Apple wins a pretty vague touch screen patent

Three years after its filing, Apple has finally won the patent for “[a] computer-implemented method, for use in conjunction with a portable multifunction device with a touch screen display, [that] comprises displaying a portion of page content, including a frame displaying a portion of frame content and also including other content of the page, on the touch screen display,” according to PC Mag. The patent was originally filed in 2007, and has only now been awarded to Apple, four years after its submission.

Confused about what the patent is actually for? Don’t worry, you’re not alone. From what it sounds like, this broad patent has wrapped up, in a pretty little bow, the capacitive multitouch interface (the touchscreen) that made the iPhone such a huge innovation back in 2007 when it was released for the first time. If your phone lets you use gestures with your fingers to navigate a website, or even an application, there’s a good chance your phone maker of choice could find themselves in a world of lawsuit hurt in the coming months.

A lot of companies are probably fearing the patent award today as it could open up a whole new round of lawsuits between Apple, HTC, Samsung, Motorola, RIM, Nokia, and anyone else in the capacitive multitouch interface market.
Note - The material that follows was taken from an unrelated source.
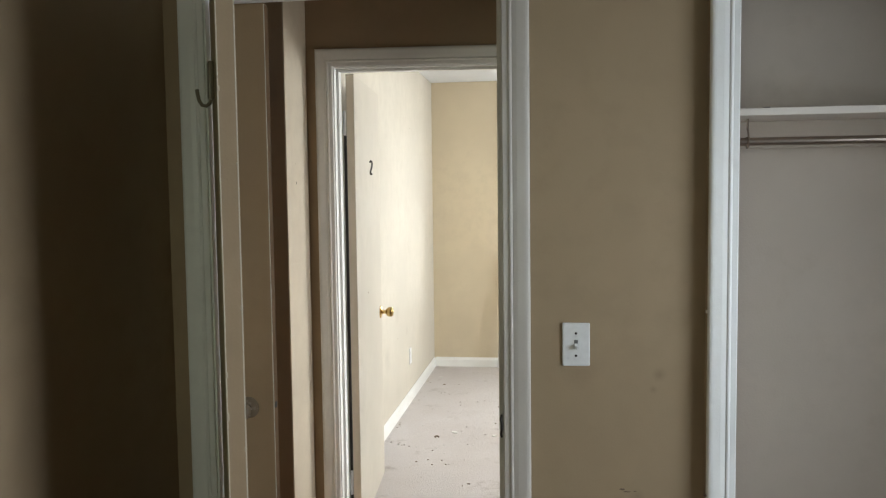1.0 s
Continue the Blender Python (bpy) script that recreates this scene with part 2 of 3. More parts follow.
def casing_side(x_in, way, z0, z1, y_face, out, view_drop=0.0):
    """Upright casing with a mitred top; way +1 spreads to +x, out -1 stands out to -y."""
    bm = bmesh.new()
    low = [bm.verts.new((x_in + way * u, y_face + out * h, z0)) for u, h in CASING]
    top = [bm.verts.new((x_in + way * u, y_face + out * h, z1 + u - view_drop)) for u, h in CASING]
    bm.faces.new(low)
    bm.faces.new(top[::-1])
    for i in range(len(low)):
        j = (i + 1) % len(low)
        bm.faces.new((low[i], low[j], top[j], top[i]))
    return bm


def casing_head(x0, x1, z_in, y_face, out, view_drop=0.0):
    """The top casing; its right end is lowered to fit the camera's view."""
    bm = bmesh.new()
    a = [bm.verts.new((x0 - u, y_face + out * h, z_in + u)) for u, h in CASING]
    b = [bm.verts.new((x1 + u, y_face + out * h, z_in + u - view_drop)) for u, h in CASING]
    bm.faces.new(a)
    bm.faces.new(b[::-1])
    for i in range(len(a)):
        j = (i + 1) % len(a)
        bm.faces.new((a[i], a[j], b[j], b[i]))
    return bm


BASE = [(0, 0), (0.013, 0), (0.013, 0.074), (0.011, 0.082), (0.007, 0.088), (0.005, 0.097), (0, 0.097)]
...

Florian Mueller, who we’ve covered here before, and who writes over at Foss Patents, told PC Mag that “This patent covers a kind of functionality without which it will be hard to build a competitive smartphone… Unless this patent becomes invalidated, it would allow Apple to stifle innovation and bully competitors.”

There are a number of other options, outside of releasing the legal hounds of Cupertino on the smartphone masses. First, Apple could set up a cross-licensing agreement with the companies, and thereby allow them to continue to use the technology in their devices. Second, should this end up back in court, a judge could void the patent entirely in the interests of the public.

Something tells me that the next couple of months could bring with it quite a few articles on legal battles.